The pet store is quite far from where I live and I've already been there three times for various items. I'd really like to not have to go back for the one item (like bloodworms or shrimp), unless it's something that treats for a specific illness. 

I have not yet tried the food, only peas. But it's been at least a couple (2-3?) weeks since he ate any of his own food. 

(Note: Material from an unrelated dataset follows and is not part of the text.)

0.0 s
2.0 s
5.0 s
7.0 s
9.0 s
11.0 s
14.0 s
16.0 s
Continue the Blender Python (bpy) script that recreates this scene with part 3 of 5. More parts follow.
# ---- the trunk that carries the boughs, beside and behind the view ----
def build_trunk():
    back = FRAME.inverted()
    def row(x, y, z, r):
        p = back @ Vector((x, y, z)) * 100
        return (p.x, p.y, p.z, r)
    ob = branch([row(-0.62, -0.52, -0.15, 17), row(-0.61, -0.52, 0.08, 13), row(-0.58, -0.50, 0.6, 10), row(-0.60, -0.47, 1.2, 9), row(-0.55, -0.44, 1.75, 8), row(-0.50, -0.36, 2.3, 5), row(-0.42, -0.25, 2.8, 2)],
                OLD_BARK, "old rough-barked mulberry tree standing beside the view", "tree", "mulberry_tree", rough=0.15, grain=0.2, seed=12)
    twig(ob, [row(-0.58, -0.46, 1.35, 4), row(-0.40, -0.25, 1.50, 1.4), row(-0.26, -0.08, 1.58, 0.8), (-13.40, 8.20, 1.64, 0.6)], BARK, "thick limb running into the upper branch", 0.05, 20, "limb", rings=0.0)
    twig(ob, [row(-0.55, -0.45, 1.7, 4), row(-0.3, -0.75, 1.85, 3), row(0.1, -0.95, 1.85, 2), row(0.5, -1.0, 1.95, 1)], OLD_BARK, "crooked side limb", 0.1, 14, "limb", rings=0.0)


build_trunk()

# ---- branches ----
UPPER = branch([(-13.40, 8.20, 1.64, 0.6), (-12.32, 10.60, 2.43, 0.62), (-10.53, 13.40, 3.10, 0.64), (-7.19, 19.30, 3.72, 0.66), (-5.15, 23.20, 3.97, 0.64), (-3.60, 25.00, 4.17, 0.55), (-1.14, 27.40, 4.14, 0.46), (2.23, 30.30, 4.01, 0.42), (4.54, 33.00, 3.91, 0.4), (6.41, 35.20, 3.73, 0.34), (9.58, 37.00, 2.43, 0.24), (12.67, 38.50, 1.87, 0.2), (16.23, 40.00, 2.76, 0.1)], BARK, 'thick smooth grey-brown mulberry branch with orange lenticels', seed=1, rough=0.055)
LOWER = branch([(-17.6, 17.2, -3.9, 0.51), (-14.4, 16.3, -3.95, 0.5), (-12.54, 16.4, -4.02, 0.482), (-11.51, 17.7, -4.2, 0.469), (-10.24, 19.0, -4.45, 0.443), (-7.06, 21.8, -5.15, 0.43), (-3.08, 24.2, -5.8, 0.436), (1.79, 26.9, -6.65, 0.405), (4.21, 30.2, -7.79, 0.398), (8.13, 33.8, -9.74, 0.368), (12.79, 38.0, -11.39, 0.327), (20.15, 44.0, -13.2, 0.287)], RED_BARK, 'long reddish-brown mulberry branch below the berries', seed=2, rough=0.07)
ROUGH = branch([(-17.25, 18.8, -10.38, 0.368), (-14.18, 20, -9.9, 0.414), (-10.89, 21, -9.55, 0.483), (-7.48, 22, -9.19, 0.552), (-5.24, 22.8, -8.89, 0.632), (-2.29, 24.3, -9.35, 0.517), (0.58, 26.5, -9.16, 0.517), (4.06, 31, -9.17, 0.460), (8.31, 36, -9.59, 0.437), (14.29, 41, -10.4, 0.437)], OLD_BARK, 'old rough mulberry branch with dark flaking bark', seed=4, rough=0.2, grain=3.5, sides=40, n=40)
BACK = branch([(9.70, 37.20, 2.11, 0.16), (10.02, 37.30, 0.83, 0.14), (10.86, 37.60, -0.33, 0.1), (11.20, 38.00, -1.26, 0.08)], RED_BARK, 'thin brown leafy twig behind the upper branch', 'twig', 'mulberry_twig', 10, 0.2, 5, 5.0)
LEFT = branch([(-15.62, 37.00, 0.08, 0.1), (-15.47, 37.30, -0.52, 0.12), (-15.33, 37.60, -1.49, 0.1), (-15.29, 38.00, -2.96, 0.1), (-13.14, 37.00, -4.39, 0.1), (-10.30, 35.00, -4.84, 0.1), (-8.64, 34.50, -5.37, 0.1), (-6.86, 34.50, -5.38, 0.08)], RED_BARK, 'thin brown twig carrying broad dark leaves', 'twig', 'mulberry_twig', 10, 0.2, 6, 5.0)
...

Suggestions? And thank you for all your help this far!


----------



## roadrunner (Apr 25, 2010)

That's great your betta is doing great. You may want to hold on feeding him regular food for couple more days. Fish can go without food for a month, so don't worry, he won't starve. Check some pics of bettas on the net how the healthy tummy should look like (something like this, not too big, but nice and round http://teowayyong.net/Media/fishcatalog/Betta/Male_Fighter_Red.jpg). Remember when feeding: betta stomach is about same size as its eye, so feed accordingly. Note: when feeding pellets, they soak water and increase the size. So if you feeding 5-6 pellets a day, you may cut down or spread it through the day.
As bettaguy mentioned, water quality is very important, so keep the water changes going. Since it's the 10G tank, how much and how often do you change water? is the tank cycled? overfeeding will make your algae problems worse, so definitely try to cut down on food and light or even try "black out" for you tank. There should be thread on this forum on how to do it. Keeping your betta in darker tank can help him too and eliminate stress.

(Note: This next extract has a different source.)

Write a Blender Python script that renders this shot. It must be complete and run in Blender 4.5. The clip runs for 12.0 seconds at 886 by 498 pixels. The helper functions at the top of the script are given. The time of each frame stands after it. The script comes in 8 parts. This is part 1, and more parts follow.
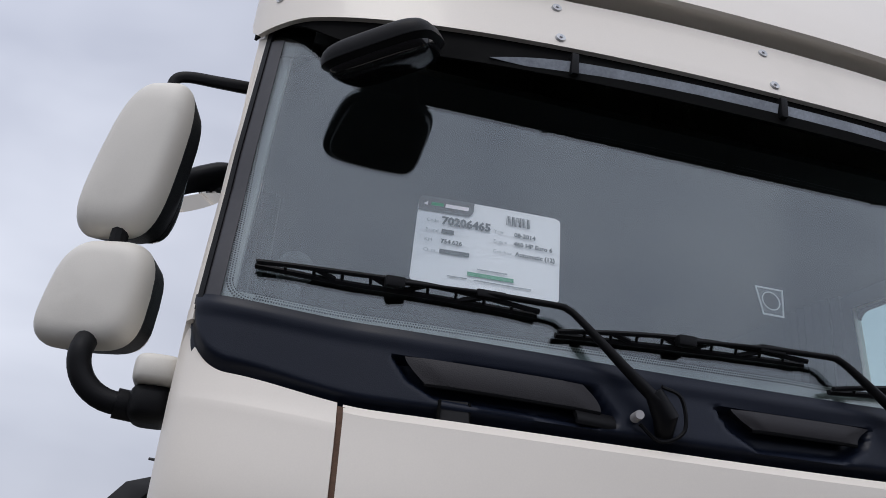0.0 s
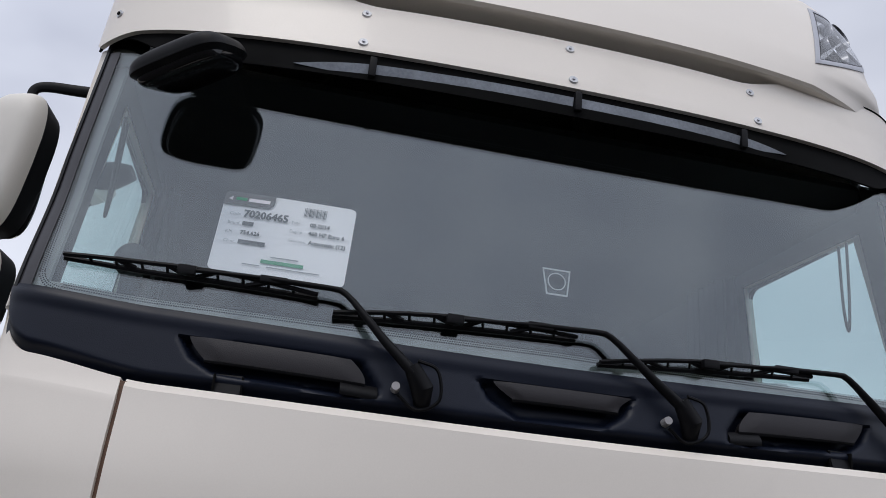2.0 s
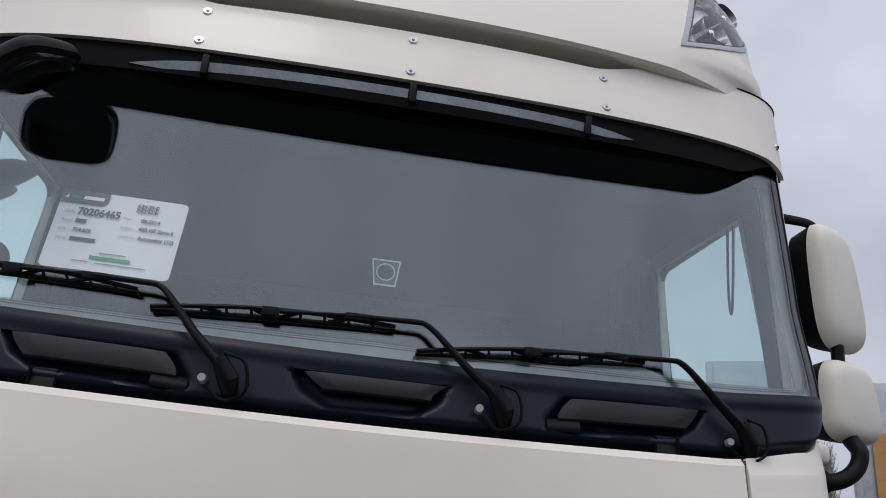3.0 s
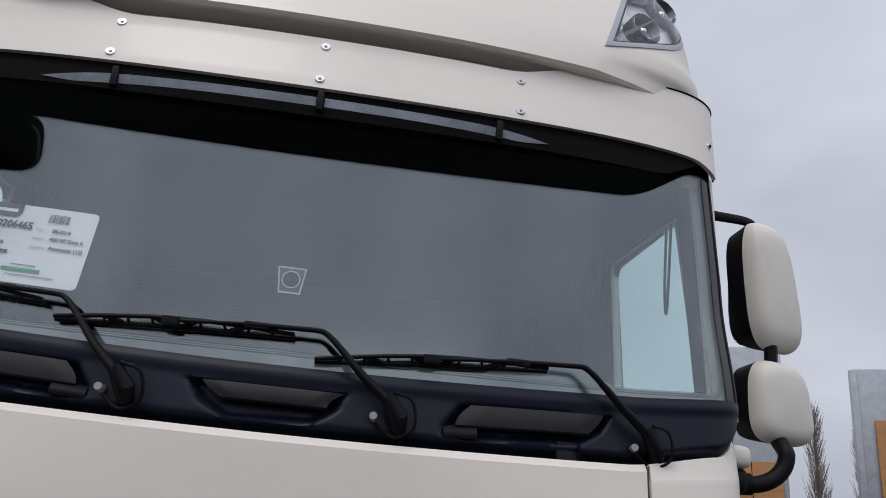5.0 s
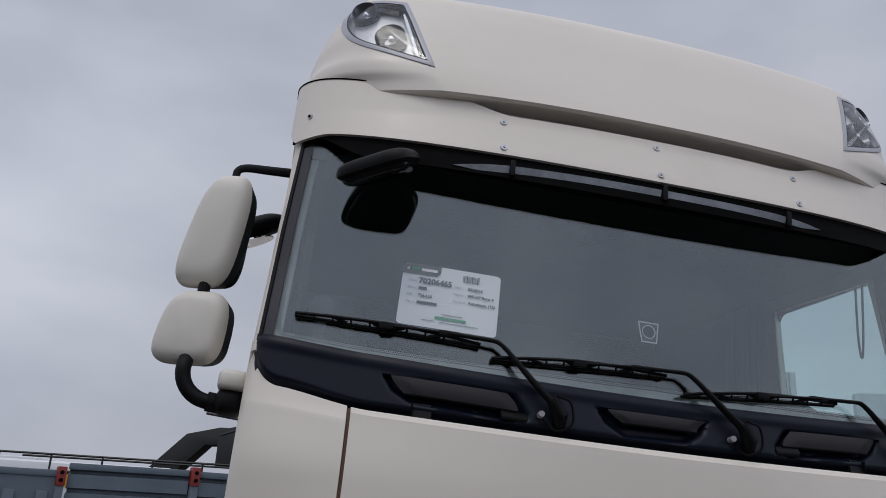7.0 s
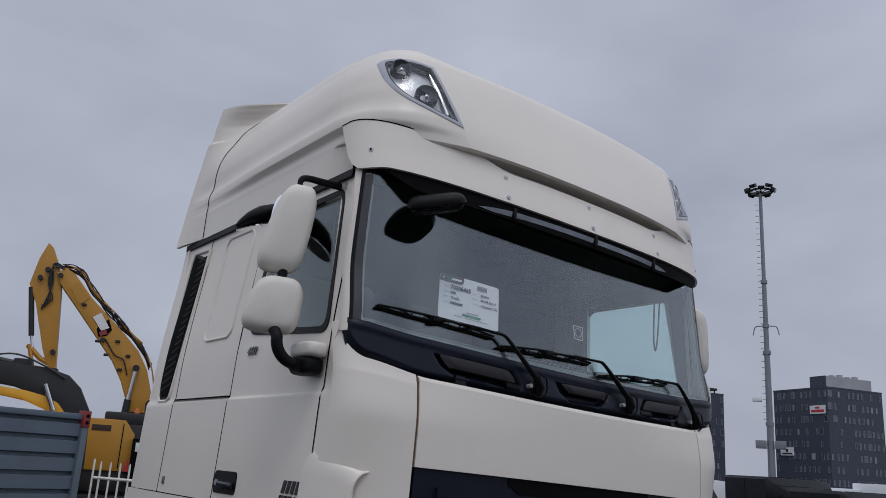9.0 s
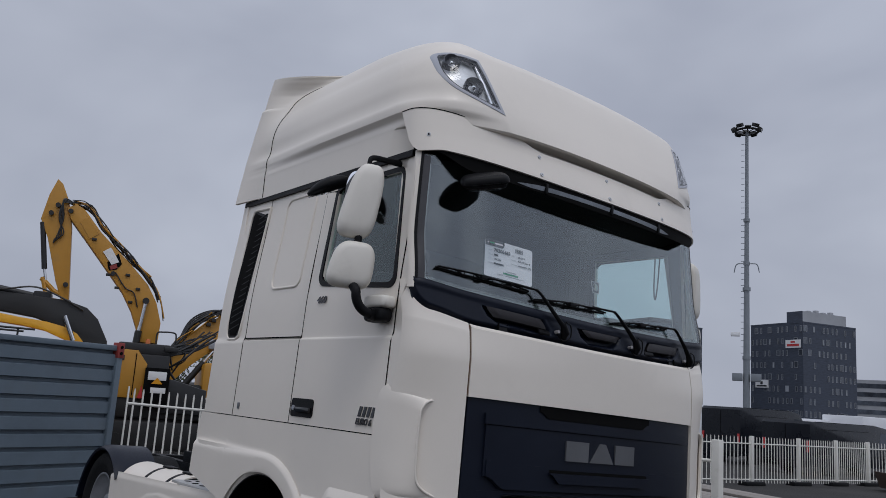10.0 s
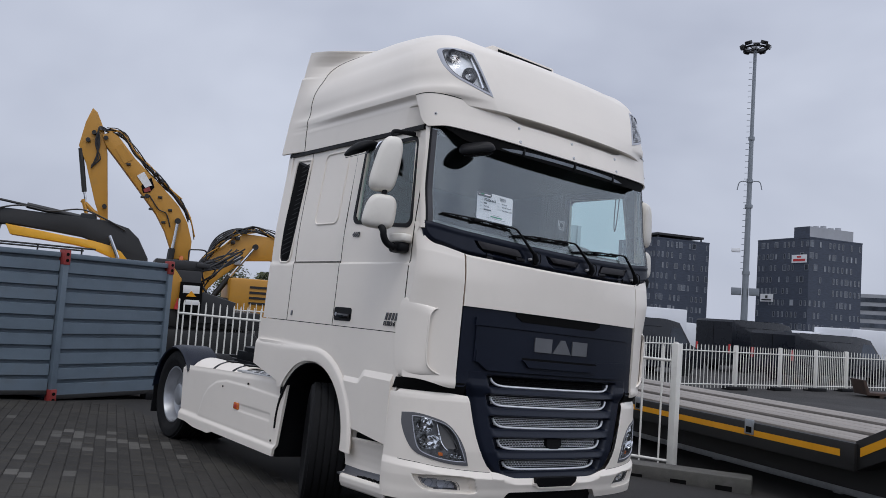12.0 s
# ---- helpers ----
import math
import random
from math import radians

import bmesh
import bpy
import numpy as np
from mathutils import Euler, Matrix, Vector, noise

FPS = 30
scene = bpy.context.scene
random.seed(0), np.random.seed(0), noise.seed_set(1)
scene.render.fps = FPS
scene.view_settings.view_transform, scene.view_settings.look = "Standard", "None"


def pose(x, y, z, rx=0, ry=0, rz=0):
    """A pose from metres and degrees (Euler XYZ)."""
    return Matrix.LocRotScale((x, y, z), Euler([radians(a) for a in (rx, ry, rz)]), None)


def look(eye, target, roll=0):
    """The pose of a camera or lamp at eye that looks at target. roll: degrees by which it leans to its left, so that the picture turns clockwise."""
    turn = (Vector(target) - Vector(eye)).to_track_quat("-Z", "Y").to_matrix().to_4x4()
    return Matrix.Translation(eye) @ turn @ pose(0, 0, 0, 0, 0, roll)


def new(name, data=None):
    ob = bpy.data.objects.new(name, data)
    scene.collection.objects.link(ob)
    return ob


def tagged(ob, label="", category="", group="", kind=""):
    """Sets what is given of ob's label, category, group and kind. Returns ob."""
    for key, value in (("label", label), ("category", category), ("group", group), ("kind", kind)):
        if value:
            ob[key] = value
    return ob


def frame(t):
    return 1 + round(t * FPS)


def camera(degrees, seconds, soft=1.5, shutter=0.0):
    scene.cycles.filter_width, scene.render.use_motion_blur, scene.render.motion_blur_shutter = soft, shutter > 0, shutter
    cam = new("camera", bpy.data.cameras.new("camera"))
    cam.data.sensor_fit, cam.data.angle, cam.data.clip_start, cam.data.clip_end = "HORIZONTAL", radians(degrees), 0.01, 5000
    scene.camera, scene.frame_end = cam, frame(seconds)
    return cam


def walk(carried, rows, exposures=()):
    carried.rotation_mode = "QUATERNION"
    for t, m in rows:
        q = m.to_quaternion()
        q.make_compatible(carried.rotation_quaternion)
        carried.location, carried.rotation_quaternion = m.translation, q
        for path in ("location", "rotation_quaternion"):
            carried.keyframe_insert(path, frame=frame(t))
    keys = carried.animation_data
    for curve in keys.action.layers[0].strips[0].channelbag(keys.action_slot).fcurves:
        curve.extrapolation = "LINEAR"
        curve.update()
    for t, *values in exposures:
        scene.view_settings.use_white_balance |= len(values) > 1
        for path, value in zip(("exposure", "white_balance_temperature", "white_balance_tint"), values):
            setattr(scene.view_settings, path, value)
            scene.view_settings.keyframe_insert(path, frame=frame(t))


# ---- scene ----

As for treatments, I try to stay away from chemicals as much as I can and use them only when necessary. Also it's very important to know what exactly you need to treat before you reach for chemicals. I've had bettas for years, my oldest betta was 5+ years old when he died. Over the years I've learned that clean tank, stable temperature, small amounts of variety food keeps them happy for a very long time. And of course don't forget love! betta needs attention too, so say hi to them whenever you can


----------